Starting with Reinhard I the territory of Hanau was enlarged by a series of profitable marriages and political moves usually executed in alliance with the archbishop and elector of Mainz. Reinhard I married Adelheid of Münzenberg, daughter of Ulrich II of Hagen-Münzenberg. The family of Hagen-Münzenberg was not a noble one but of ministerialis origine and immensely wealthy. Ulrich II of Hagen-Münzenberg had no male heirs but six daughters instead. So most of the inheritance was divided between five of the daughters (the sixth one became Abbess of a convent founded for her). The remaining inheritance, including the castle of Münzenberg, were co-owned by the daughters and their families. Hanau inherited land in and around Babenhausen and lands within the Wetterau. Babenhausen was the only larger part of the Lordship of Hanau located south of the Main river. Another part of the Münzenberg inheritance was the name "Ulrich": All subsequent heads of the house of Hanau bore this name.

Reinhard I took part in a war archbishop Werner von Eppstein of Mainz fought against the counts of Rieneck, their main stronghold being the Spessart mountains. The counts of Rieneck lost and had to cede territory as well as a daughter, Elisabeth of Rieneck-Rothefels, to Hanau. She was married to Ulrich I, son of Reinhard I. Through this connection the house of Hanau inherited again in 1290: namely the area around Steinau in the upper valley of the Kinzig river. In 1300 Ulrich I was furthermore appointed governor of Wetterau by king Albrecht I, an area north of Buchen and Hanau. He and his descendants retained this office up to his grandson Ulrich III. On 2 February 1303 the king promoted the settlement of Hanau which had developed in front of the Hanau castle to the level of a town and granted it the right to hold a market. During the 14th century a protective wall was built around the town.

In 1320 king Ludwig the Bavarian transferred the district of Bornheimerberg, an area to the north and north-west of Frankfurt to Ulrich II as a security for a loan. Due to the lack of money neither the king nor any of his successors was able to claim it back. But the king also gave it as a security to the city of Frankfurt. This led to a feud between the Lords of Hanau and the City of Frankfurt which was resolved only in the 15th century by dividing Bornheimer Berg between the two parties. In 1434 emperor Sigismund changed the part held by Hanau into a fief.

In 1377 the Lordship of Hanau inherited more Rieneck territory: the abbey and the district of Schlüchtern, the castle and district of Schwarzenfels and the district of Brandenstein - all located north-east of the existing Hanau territory - as well as the district of Lohrhaupten located south east of the Lordship of Hanau in the Spessart range.

== Late medieval ==

During the great plague, in 1349, the Jewish community in Hanau was massacred. Only two years later, in 1351, King Charles IV granted Ulrich III of Hanau the right to the protection taxes paid by the Jewish community within Hanau territory.
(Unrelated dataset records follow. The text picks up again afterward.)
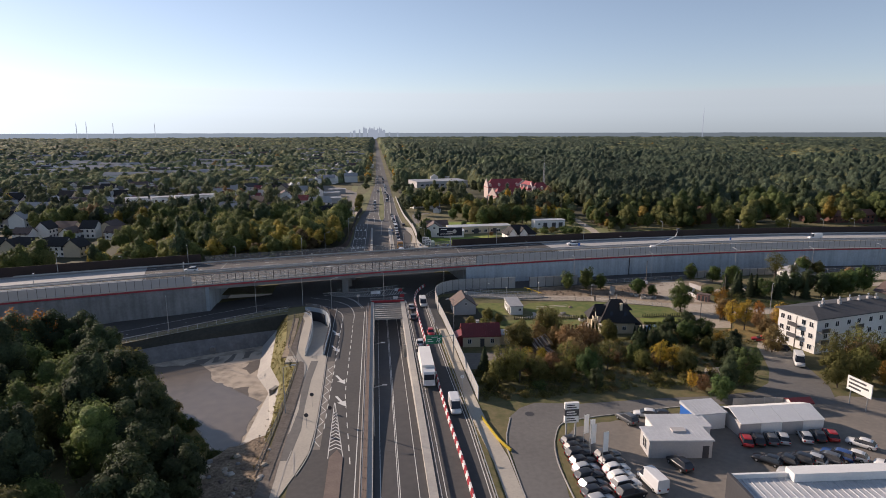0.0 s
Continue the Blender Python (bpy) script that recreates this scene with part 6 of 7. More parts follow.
for k in range(16):
    # tall sunlit trees along the wood's front
    x = 122 + k * 14 + rt.uniform(-5, 5)
    y = 318 - (x - 112) * 0.09 + rt.uniform(-4, 6)
    if not any(abs(x - hx) < 7 and -12 < y - hy < 8 for hx, hy in RED_HOUSES):
        inside += [(rt.choice(("olive", "olive", "yellow", "green")), x, y, rt.uniform(1.3, 1.75)), ("olive", x + 4, y + 3, rt.uniform(1.0, 1.4))]
inside += [("olive", 185, 289, 1.55), ("olive", 179, 297, 1.35), ("green", 190, 296, 1.3), ("olive", 199, 282, 1.0), ("olive", 145, 300, 1.15), ("olive", 150, 303, 0.9), ("olive", 114, 319, 1.0), ("green", 160, 305, 1.0), ("olive", 167, 304, 1.25), ("yellow", 206, 288, 0.8)]
inside += [(rt.choice(("green", "olive", "olive", "green", "yellow")), x, y, rt.uniform(0.4, 0.85)) for x, y in ((rt.uniform(114, 178), rt.uniform(300, 328)) for k in range(60))
           if not any(abs(x - hx) < 7 and -16 < y - hy < 6 for hx, hy in RED_HOUSES)]
wood("field_wood", inside, "mixed wood beyond the motorway")
for k in range(18):
    plant(rt.choice(("shrub", "bush")), rt.uniform(112, 300), rt.uniform(270, 288), rt.uniform(0.5, 0.9), "bushes beyond the motorway")

# ---- far woods and town ----
def blocked(x, y):
    """Clearings, roads and yards that stay free of the far trees."""
    if -24 < x < 12 and y < 480 or -11 - max(0, 600 - y) * 0.03 < x < 8:
        return True
    if y < 345 and x > -20:
        return True
    if 14 < x < 70 and y < 385 or 14 < x < 45 and y < 425:
        return True
    if 60 < x < 130 and 385 < y < 490 and x < 132:
        return y < 425 and x < 75 or y > 425
    if 18 < x < 85 and 485 < y < 610:
        return True
    if 104 < x < 114 and y < 390:
        return True
    if -60 < x < -21 and 370 < y < 600 and x > -27 - 0.16 * (y - 374) - 6:
        return True
    return False


NEAR_ROWS = [(-160, 404), (-146, 409), (-133, 415), (-121, 421)]
rngf = np.random.default_rng(21)
SORTS = {"green": LEAF_HAZY, "olive": LEAF_HAZY_OLIVE, "pine": LEAF_HAZY_PINE, "yellow": LEAF_YELLOW, "brown": LEAF_BROWN}
far_pts = {k: [] for k in SORTS}


def town(x, y):
    """How built-up the land is, 0 to 1."""
    if x < -25:
        return 0.55 if y > 330 else 0.3
    if x < 110 and y > 480:
        return 0.35
    return 0.05


houses = []
for k in range(2600):
    y = rngf.uniform(335, 530)
    x = rngf.uniform(-0.85 * y - 60, 118)
    if blocked(x, y):
        continue
    tw = town(x, y)
    clear = noise.noise(Vector((x * 0.012, y * 0.006, 3.0)))
    if any(abs(x - hx) < 9 and -26 < y - hy < 9 for hx, hy in NEAR_ROWS):
        continue
    if tw > 0.2 and clear > (-0.02 if x < -25 else 0.02 + 0.2 * (1 - tw)):
        if rngf.random() < 0.2:
            houses.append((x, y))
        if rngf.random() < 0.75:
            continue
    elif rngf.random() < 0.35:
        continue
    r = rngf.random()
    kind = "green" if r < 0.52 else ("olive" if r < 0.72 else ("pine" if r < 0.955 else ("brown" if r < 0.975 else "yellow")))
    h = rngf.choice((rngf.uniform(5, 9), rngf.uniform(8, 13), rngf.uniform(12, 17)))
    far_pts[kind].append((x, y, 0.0, h, h * 0.24 + rngf.uniform(0.8, 2.2)))
for k in range(90):
    # edge of the tall wood behind the hotel
    x, y = rngf.uniform(132, 148), 350 + k * 1.9
    far_pts["pine" if rngf.random() < 0.45 else "green"].append((x, y, 0.0, rngf.uniform(11, 17), rngf.uniform(3.2, 5.0)))
for k in range(40):
    far_pts[("green", "pine", "olive")[k % 3]].append((rngf.uniform(66, 140), rngf.uniform(500, 520), 0.0, rngf.uniform(9, 15), rngf.uniform(3.2, 5.0)))
for k in range(56):
    # rows of trees along the far road
    y = 600 + k * 13 + rngf.uniform(-4, 4)
    for x in (-15 + rngf.uniform(-3, 1), 13.5 + rngf.uniform(-1, 4)):
        if rngf.random() < 0.72:
            far_pts[rngf.choice(("olive", "green", "olive", "yellow"))].append((x, y, 0.0, rngf.uniform(7, 12), rngf.uniform(3.0, 5.0)))
WOOD_WORDS = {"green": "dark green", "olive": "olive", "pine": "dark pine", "yellow": "yellow autumn", "brown": "brown autumn"}
for kind, material in SORTS.items():
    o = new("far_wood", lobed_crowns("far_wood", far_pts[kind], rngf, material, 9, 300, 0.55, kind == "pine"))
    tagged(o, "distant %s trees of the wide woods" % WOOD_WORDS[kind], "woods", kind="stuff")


def drift(X, Y, size, seed):
    """Smooth random values, 0 to 1, over the land."""
    rng = np.random.default_rng(seed)
    G = rng.random((257, 257))
    U, W = X / size, Y / size
    i0, j0 = np.floor(U).astype(int), np.floor(W).astype(int)
    u, w = U - i0, W - j0
    u, w = u * u * (3 - 2 * u), w * w * (3 - 2 * w)
    at = lambda i, j: G[i % 257, j % 257]
    return (at(i0, j0) * (1 - u) + at(i0 + 1, j0) * u) * (1 - w) + (at(i0, j0 + 1) * (1 - u) + at(i0 + 1, j0 + 1) * u) * w


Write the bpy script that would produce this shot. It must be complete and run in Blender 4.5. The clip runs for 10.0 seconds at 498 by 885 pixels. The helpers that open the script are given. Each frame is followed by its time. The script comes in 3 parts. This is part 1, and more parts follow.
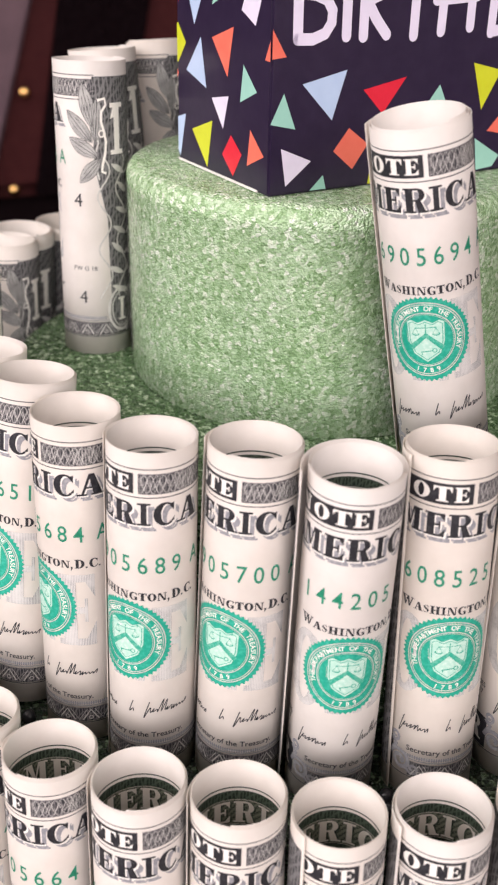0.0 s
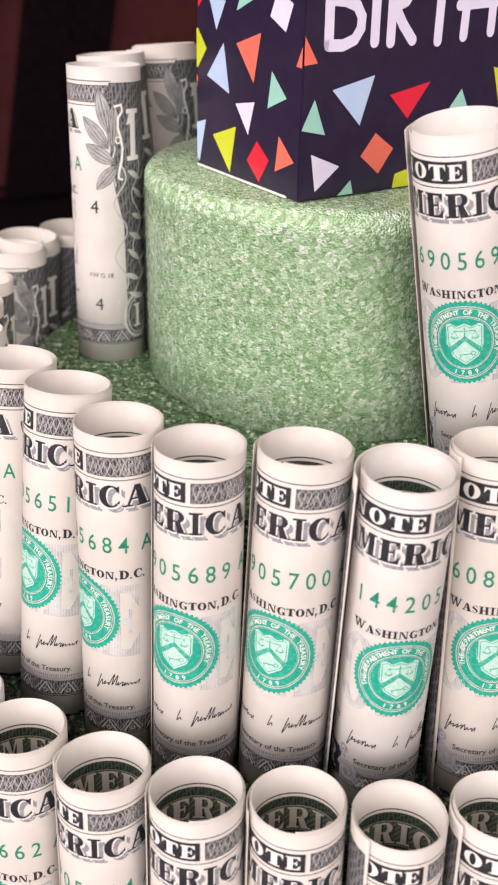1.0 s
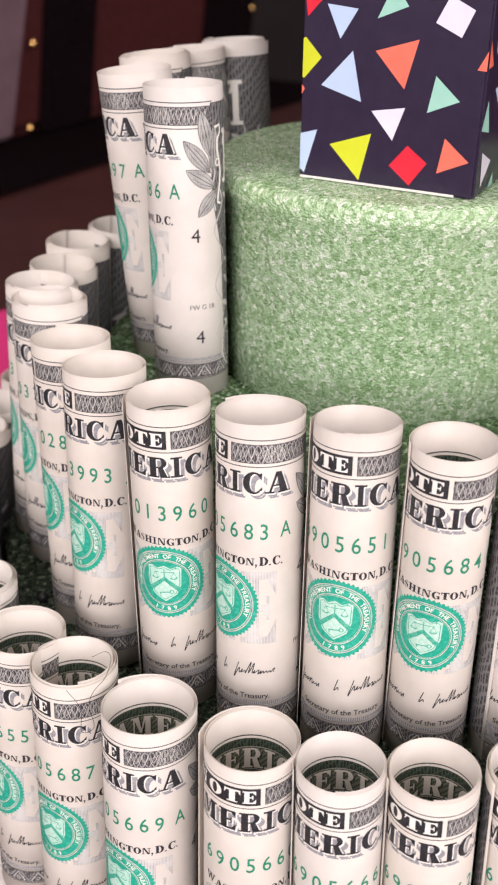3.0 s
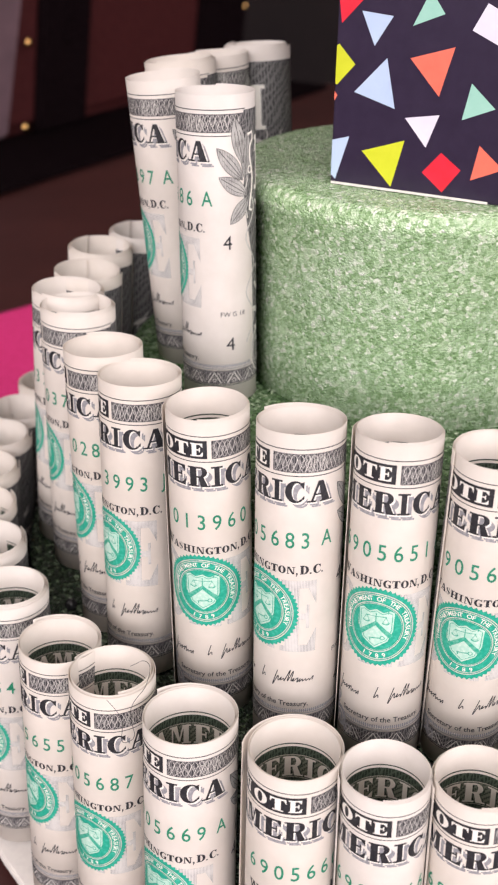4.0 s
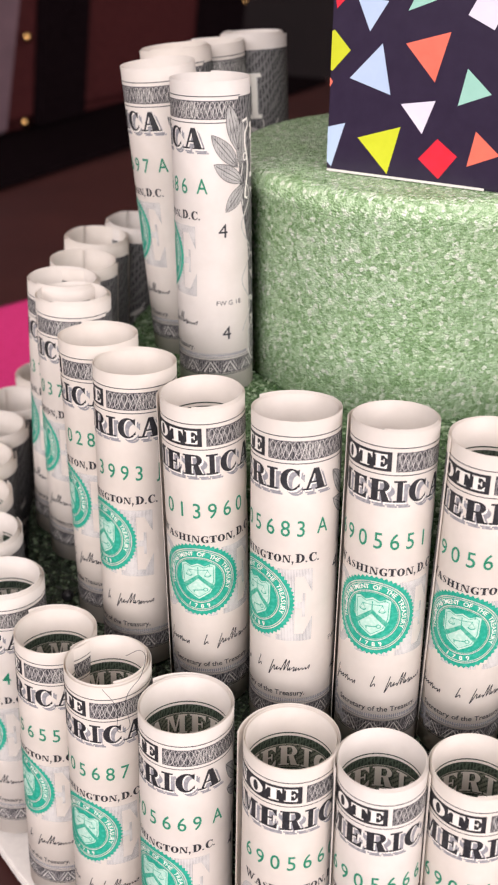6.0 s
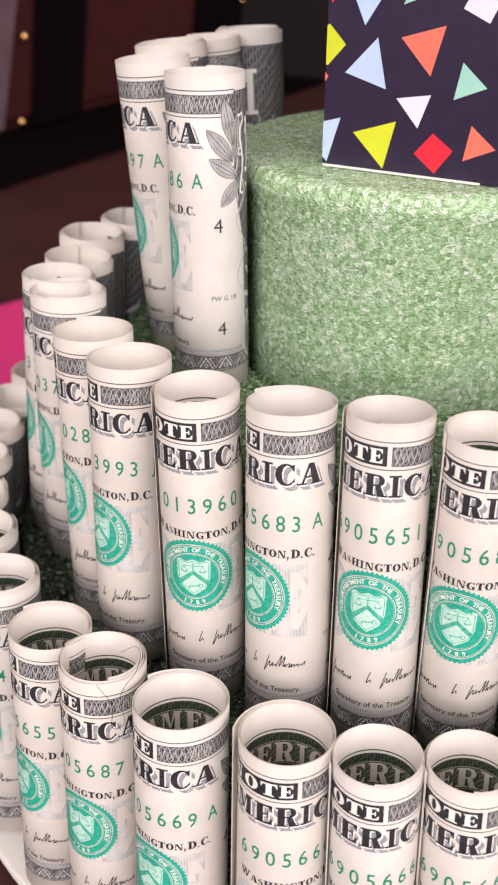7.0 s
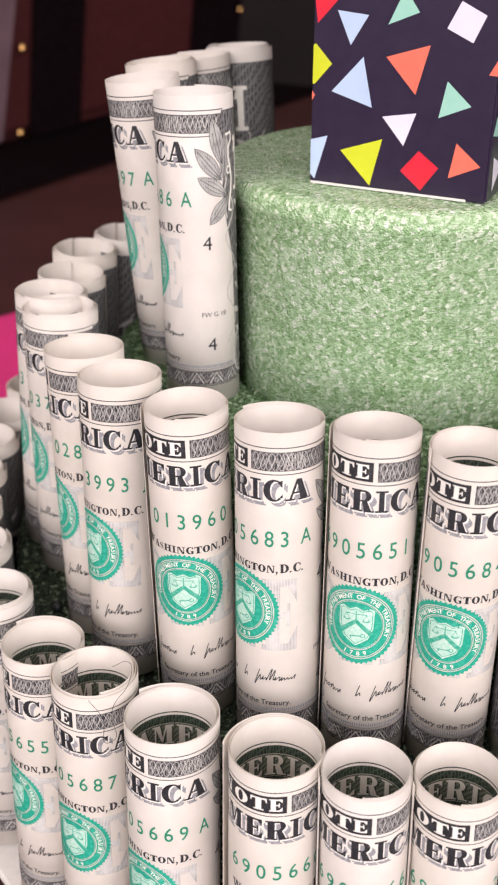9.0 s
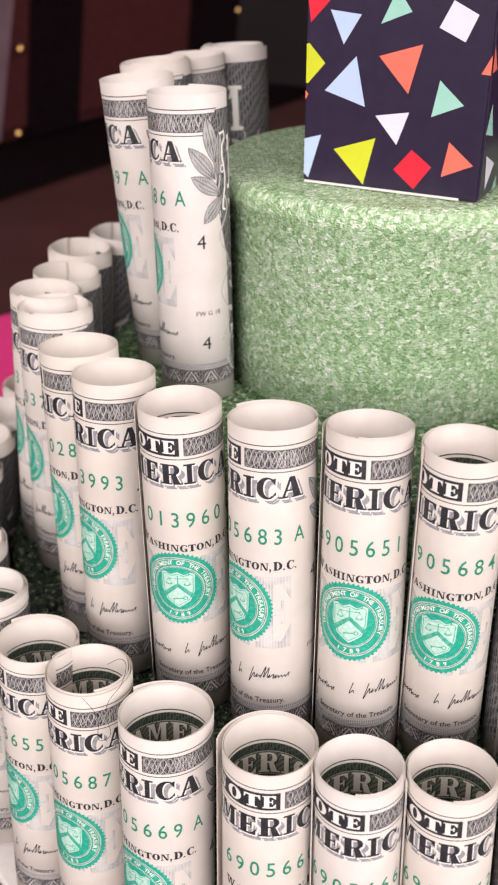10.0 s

After some earlier regulations the house of Hanau granted itself a statute of primogeniture in 1375: Only the first born male inherited the Lordship. All other sons and all unmarried daughters had to join monasteries or convents. This statute was one of the earliest within Germany. It aimed to stabilize the territorial integrity of the Lordship of Hanau by avoiding subdivisions among heirs.

The "foreign" policy in the second half of the 14th century saw the Lords of Hanau – especially Ulrich III – in permanent conflict with the neighbouring city of Frankfurt. At one point Ulrich III was acting as representative of the emperor in the city and had laid claim to the imperial forest to the south of the city as well as the northern city districts of Bornheimerberg and Bockenheim. The city of Frankfurt, using its financial power by granting the emperor a large credit, managed to have Ulrich III removed as imperial representative and to take over the forest. The Lordship of Hanau kept most of area north of Frankfurt but never had another opportunity to take over Frankfurt itself again.

== Becoming Counts ==
Hanau remained an ally of the emperors. As a reward in 1429 emperor Sigismund granted Reinhard II of Hanau the title of a count. From this time on the Lordship of Hanau is called the County of Hanau.

== Literature ==
- Reinhard Dietrich: Die Landesverfassung in dem Hanauischen. Hanau 1996. ISBN 3-9801933-6-5 = Hanauer Geschichtsblätter 34
- Ernst Julius Zimmermann: Hanau Stadt und Land. Kulturgeschichte und Chronik einer fränkisch-wetterauischen Stadt und ehemaligen Grafschaft. Mit besonderer Berücksichtigung der älteren Zeit. Hanau 1919. Reprint: Hanau 1978, ISBN 3-87627-243-2.